Amrabat, o extremo direito que começou o encontro com uma espécie de capacete que depois tirou, continuava a acelerar jogo pelo seu corredor e deu a oportunidade de empate a Boussoufa, com o cabeceamento a passar ao lado (10′). No minuto seguinte, na sequência de um canto, Benatia voltou a deixar nova ameaça pelo ar. E era no meio-campo português que se jogava.

Portugal demonstrava erros posicionais (por exemplo, no reinício da partida após o intervalo João Mário ocupou uma posição mais central, quase formando um triângulo com William Carvalho e João Moutinho), demasiada permissividade na abordagem ao homem com bola contrário e, pior que tudo, incapacidade de ter bola ou sequer explorar a profundidade, desperdiçando lances de transição que podiam dar situações de 3×3 ou 2×2 por passes errados no seu arranque. Das bancadas, e apesar de estarem em clara minoria, os adeptos nacionais recuperavam aquela música do “Pouco importa, pouco importa, se jogamos bem ou mal”. Pela cara de Fernando Santos, o selecionador não concordava.
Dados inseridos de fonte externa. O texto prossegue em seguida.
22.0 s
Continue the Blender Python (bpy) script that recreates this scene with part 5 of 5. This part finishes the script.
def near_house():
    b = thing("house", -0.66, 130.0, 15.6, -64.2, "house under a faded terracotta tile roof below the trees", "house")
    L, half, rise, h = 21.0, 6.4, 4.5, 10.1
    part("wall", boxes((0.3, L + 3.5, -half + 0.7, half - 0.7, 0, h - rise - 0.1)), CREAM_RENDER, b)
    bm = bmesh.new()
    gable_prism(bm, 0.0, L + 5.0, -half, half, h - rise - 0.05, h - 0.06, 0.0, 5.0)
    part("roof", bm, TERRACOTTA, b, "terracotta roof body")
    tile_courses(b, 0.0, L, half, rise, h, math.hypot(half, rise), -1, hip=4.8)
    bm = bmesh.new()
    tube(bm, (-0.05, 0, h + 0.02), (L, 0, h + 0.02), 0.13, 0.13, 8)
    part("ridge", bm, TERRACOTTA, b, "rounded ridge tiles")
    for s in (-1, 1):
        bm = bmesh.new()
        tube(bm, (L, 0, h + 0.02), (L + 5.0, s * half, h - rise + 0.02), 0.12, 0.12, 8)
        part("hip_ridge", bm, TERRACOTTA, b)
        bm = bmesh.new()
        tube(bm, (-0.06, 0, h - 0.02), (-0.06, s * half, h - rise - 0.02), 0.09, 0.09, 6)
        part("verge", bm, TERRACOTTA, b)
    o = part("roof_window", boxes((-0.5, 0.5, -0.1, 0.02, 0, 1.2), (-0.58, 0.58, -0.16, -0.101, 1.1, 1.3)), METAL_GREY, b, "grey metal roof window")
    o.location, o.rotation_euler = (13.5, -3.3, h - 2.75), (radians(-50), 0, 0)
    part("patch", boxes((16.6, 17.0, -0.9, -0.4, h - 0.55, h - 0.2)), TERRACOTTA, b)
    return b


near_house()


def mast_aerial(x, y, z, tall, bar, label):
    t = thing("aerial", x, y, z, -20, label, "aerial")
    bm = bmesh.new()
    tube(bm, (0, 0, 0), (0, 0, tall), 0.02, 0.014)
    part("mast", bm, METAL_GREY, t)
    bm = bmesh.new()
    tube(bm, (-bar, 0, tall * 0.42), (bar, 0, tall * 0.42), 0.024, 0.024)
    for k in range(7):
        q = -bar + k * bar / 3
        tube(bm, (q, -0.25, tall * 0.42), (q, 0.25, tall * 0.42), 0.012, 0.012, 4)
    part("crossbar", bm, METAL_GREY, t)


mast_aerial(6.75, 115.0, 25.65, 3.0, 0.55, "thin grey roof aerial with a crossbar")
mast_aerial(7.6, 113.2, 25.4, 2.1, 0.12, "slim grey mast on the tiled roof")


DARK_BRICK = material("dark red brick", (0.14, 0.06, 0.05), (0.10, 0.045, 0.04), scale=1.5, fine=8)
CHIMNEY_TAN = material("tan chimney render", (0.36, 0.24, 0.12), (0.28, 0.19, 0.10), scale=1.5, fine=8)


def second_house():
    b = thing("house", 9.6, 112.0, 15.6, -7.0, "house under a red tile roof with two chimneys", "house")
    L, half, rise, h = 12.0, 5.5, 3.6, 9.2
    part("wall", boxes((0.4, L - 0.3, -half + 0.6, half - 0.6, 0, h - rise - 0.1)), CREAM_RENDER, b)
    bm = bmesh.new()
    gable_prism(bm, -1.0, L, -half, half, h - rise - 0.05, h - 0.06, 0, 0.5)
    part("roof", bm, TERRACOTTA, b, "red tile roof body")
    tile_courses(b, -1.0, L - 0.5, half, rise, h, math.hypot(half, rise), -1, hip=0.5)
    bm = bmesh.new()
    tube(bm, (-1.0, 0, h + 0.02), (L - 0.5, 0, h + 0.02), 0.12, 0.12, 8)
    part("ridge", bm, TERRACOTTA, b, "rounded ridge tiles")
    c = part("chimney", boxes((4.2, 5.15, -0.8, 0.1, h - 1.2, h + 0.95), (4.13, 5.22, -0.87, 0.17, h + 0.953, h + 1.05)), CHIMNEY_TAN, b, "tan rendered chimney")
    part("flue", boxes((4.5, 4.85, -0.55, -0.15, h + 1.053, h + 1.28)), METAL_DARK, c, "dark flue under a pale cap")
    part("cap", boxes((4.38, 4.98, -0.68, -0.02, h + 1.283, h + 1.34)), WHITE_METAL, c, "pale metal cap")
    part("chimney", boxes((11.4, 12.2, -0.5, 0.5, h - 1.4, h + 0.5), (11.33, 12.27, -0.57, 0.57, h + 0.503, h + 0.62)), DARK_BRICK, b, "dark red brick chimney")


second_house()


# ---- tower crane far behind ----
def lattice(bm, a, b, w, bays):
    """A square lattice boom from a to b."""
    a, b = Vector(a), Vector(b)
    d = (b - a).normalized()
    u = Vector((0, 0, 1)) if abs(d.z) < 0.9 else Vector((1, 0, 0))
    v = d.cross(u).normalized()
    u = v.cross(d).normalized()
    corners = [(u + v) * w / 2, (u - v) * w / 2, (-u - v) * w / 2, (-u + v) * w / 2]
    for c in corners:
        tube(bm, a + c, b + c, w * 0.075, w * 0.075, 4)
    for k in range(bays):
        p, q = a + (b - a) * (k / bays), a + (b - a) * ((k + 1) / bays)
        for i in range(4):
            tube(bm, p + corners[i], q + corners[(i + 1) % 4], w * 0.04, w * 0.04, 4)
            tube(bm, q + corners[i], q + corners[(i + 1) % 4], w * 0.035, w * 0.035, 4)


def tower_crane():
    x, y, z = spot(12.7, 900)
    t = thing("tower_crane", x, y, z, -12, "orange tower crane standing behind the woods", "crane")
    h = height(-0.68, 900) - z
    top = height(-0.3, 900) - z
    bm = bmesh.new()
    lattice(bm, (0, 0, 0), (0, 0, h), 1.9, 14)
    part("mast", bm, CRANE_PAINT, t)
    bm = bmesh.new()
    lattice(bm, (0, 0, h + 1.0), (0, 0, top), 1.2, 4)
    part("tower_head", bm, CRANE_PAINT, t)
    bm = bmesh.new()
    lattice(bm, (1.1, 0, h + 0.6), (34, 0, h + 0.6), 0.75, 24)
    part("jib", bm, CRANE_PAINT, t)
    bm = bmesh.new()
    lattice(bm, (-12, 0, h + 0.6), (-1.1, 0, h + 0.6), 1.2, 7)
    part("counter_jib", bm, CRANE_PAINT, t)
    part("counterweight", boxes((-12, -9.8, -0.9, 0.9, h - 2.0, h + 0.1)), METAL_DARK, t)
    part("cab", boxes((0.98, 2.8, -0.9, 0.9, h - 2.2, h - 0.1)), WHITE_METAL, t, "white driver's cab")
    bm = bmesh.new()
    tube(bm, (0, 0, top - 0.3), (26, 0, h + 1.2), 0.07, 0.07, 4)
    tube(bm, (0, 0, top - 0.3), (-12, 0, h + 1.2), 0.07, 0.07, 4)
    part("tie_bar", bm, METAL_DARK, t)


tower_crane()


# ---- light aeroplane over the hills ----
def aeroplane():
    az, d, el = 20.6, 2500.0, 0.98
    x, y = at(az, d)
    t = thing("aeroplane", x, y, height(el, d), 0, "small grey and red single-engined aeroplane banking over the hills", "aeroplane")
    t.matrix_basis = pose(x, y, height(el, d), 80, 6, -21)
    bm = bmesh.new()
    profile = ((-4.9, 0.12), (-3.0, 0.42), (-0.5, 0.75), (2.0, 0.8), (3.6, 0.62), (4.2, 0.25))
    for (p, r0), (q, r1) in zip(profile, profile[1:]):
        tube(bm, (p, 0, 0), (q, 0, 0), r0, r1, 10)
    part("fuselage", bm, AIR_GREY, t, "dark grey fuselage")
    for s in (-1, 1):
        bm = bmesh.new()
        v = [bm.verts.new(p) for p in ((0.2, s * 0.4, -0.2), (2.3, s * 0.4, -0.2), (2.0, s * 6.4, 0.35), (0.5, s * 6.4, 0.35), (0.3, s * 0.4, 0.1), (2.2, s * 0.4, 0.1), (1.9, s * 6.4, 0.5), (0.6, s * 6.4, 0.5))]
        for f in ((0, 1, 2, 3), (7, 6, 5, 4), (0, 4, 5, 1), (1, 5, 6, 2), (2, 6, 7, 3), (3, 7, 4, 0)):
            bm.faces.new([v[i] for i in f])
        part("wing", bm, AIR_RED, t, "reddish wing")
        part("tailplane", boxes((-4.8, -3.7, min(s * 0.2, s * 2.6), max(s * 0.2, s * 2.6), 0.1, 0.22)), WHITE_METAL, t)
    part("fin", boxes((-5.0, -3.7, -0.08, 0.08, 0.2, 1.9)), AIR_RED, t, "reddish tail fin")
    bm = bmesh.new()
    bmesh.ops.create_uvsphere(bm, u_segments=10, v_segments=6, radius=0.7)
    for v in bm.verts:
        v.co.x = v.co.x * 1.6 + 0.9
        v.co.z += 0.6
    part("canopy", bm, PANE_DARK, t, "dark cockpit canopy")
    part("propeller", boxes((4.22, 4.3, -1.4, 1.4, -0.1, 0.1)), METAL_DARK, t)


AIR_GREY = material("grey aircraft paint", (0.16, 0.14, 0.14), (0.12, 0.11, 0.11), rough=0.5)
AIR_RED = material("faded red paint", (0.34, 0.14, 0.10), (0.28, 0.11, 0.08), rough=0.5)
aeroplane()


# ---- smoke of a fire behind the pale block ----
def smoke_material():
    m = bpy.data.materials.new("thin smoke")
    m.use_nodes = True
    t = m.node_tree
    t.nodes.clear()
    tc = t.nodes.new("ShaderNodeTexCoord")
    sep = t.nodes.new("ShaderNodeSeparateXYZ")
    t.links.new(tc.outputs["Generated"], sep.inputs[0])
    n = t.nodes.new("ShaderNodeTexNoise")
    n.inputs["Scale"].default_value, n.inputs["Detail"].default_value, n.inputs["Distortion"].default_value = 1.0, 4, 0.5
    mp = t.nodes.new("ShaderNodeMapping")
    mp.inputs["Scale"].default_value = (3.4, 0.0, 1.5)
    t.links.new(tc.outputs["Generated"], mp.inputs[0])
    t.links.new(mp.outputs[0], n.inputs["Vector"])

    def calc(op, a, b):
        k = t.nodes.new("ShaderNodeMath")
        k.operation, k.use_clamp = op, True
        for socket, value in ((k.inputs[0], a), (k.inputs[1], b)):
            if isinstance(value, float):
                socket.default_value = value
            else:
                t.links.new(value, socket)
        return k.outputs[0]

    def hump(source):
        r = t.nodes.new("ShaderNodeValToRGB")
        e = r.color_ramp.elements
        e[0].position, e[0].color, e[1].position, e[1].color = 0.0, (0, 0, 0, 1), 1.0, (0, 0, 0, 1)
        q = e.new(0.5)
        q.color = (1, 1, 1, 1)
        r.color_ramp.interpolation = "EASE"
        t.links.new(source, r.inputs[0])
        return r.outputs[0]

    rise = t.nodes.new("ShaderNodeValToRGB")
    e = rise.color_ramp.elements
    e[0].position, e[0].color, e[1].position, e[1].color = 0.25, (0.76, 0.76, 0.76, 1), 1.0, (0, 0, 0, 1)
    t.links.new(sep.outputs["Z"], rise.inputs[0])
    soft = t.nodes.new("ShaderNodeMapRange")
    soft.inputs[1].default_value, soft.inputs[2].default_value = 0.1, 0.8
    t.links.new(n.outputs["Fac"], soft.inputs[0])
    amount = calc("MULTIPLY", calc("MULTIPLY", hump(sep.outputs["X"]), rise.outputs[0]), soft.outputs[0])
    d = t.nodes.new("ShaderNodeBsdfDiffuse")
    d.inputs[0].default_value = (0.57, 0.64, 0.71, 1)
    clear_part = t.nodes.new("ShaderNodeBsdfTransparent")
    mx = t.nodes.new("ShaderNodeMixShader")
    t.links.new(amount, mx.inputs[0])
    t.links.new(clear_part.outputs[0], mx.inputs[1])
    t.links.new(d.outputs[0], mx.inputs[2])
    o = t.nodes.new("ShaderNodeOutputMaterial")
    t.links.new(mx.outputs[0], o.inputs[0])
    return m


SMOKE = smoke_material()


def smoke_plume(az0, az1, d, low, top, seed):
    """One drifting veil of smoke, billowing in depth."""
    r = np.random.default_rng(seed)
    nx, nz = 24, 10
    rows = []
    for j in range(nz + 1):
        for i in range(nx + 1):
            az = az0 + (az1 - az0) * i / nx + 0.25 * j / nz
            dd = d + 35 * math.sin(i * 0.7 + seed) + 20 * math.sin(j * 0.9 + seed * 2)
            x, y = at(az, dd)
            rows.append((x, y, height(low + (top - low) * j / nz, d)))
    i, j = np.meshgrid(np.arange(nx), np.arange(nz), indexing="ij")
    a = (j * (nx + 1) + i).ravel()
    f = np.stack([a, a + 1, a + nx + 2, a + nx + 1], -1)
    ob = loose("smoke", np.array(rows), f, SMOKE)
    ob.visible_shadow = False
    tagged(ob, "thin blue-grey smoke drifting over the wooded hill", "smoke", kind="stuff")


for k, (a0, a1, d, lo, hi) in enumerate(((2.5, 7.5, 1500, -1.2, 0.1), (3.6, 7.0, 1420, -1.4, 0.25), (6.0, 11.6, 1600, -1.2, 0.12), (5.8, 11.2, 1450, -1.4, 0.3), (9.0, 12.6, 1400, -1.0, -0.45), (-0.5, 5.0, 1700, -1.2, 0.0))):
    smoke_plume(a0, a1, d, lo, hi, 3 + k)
E as correções que ia tentando passar não produziam grande efeito, diante de uma equipa marroquina com muitos parecenças aos seus adeptos: aguerrida, a roçar o facciosismo, com mais qualidade tática do que a maioria das equipas africanas, mas a ser traída por esse sangue quente na hora em que deviam ser frios.
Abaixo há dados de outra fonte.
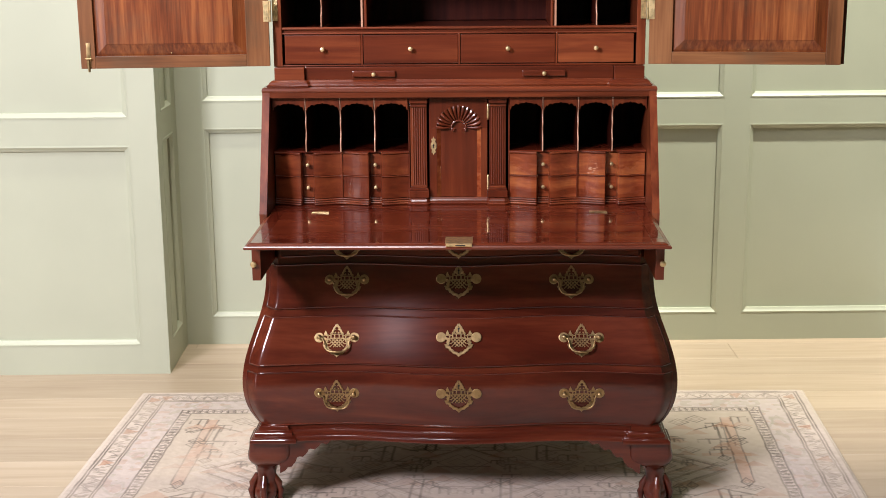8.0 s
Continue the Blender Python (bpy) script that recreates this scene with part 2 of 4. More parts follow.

Ainda assim, a oportunidade mais flagrante até ao descanso foi de Portugal, com Ronaldo a assistir Gonçalo Guedes que, na área, isolado, permitiu a defesa a El Kajoui (39′). Mesmo em cima do intervalo, Belhanda também tentou a sua sorte mas Patrício sairia mesmo a zero no final dos 45 minutos iniciais, que acabaram com o capitão a fazer mais um sprint para ser o primeiro a entrar no balneário e a aproveitar para trocar logo algumas impressões ainda antes do túnel com Fernando Santos.

Houve essa alteração supracitada em termos táticos ao intervalo no conjunto português e acabou por sair dos pés de João Mário, que numa posição mais central aproveitou para fazer a desmarcação de rutura e ganhar as costas à defesa de Marrocos, a primeira oportunidade da etapa complementar, depois de Guedes falhar o remate e Ronaldo, na passada, atirar muito por cima (51′). Daí para a frente, de novo mais perigo dos africanos, em especial quando tinham bolas paradas perto da área de Rui Patrício, que fez uma defesa monstruosa a novo remate de Belhanda que levava o selo de golo (55′). Pouco depois, aproveitando uma bola a pingar na área após livre lateral, Benatia atirou por cima; a meio do segundo tempo, um livre direto de Ziyach levou o mesmo destino. Aos 78′, já com quatro substituições, o mesmo Benatia voltou a ganhar na área mas o cabeceamento saiu ao lado.

Até ao final, ainda houve uma boa bola de Ziyach a puxar da direita para o meio mas a ver o remate a ser travado pelo carrinho de Pepe, que celebrou o lance como se fosse uma partida de futsal, e mais um tiro por cima de Benatia, no seguimento de mais uma bola que não foi limpa após um livre lateral e foi parar aos pés de marroquinos. O jogo terminou e Portugal venceu mesmo por 1-0, com o golo logo aos quatro minutos. Com isso, esta crónica acaba por ser uma história que já tem barbas, ou barbicha, em homenagem ao novo look do capitão português: Ronaldo decide, faz história e disfarça o resto. E, frente a Marrocos, houve mesmo muito para disfarças, num encontro que valeu apenas pelo resultado e pelo passo importante rumo aos oitavos.